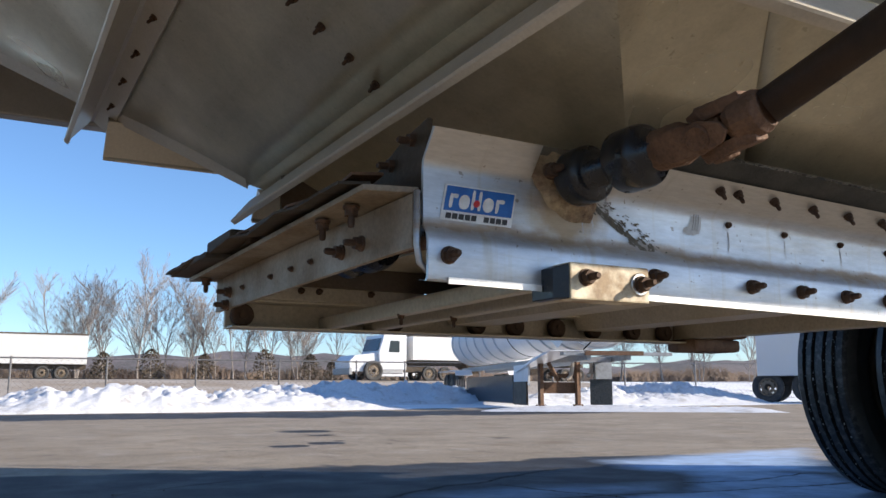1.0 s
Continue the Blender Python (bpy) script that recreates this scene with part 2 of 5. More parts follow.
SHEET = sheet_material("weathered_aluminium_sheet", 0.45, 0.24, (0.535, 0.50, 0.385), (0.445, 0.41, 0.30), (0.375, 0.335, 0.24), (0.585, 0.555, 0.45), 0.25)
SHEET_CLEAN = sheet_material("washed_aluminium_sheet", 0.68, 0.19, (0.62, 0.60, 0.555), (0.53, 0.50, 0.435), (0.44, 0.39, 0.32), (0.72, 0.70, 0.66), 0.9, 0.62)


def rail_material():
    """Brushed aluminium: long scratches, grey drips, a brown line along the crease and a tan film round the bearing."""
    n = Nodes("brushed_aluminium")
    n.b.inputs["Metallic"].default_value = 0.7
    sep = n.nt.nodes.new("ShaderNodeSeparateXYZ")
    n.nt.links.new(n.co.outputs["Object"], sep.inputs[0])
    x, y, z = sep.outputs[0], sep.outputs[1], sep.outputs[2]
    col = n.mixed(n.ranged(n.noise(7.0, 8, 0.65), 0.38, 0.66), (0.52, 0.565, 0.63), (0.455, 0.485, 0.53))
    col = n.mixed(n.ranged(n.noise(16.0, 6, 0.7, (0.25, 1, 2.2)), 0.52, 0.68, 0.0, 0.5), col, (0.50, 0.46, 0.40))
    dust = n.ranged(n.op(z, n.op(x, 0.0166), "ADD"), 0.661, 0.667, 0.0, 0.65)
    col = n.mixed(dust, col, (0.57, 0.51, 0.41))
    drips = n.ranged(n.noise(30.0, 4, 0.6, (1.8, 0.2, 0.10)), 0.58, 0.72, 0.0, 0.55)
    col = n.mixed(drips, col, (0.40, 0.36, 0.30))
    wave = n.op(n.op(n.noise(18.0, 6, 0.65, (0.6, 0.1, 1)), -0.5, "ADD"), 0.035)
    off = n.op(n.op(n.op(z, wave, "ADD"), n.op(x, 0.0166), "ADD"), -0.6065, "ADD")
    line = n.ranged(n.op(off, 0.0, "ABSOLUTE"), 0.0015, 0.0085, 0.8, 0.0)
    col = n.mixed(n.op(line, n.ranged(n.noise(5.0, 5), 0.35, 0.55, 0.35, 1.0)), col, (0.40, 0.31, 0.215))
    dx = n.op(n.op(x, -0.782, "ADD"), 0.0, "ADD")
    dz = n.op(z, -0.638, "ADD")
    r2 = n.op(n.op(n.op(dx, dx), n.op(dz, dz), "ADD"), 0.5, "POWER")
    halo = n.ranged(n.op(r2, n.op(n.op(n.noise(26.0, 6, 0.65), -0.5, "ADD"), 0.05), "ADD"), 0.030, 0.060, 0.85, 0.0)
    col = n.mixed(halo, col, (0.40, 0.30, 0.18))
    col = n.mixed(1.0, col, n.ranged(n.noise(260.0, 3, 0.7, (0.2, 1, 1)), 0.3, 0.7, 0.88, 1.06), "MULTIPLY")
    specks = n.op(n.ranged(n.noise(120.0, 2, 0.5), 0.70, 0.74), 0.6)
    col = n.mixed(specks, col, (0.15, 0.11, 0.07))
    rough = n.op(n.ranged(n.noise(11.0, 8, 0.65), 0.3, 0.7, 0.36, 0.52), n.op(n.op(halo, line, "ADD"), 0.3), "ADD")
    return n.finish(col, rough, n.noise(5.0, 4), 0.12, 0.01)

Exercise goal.
Transcribe nothing but the lines from the line with "Continue the Blender" through the line with "0.66), 0.9, 0.62)", reproducing each exactly.

The output.
Continue the Blender Python (bpy) script that recreates this scene with part 2 of 5. More parts follow.
SHEET = sheet_material("weathered_aluminium_sheet", 0.45, 0.24, (0.535, 0.50, 0.385), (0.445, 0.41, 0.30), (0.375, 0.335, 0.24), (0.585, 0.555, 0.45), 0.25)
SHEET_CLEAN = sheet_material("washed_aluminium_sheet", 0.68, 0.19, (0.62, 0.60, 0.555), (0.53, 0.50, 0.435), (0.44, 0.39, 0.32), (0.72, 0.70, 0.66), 0.9, 0.62)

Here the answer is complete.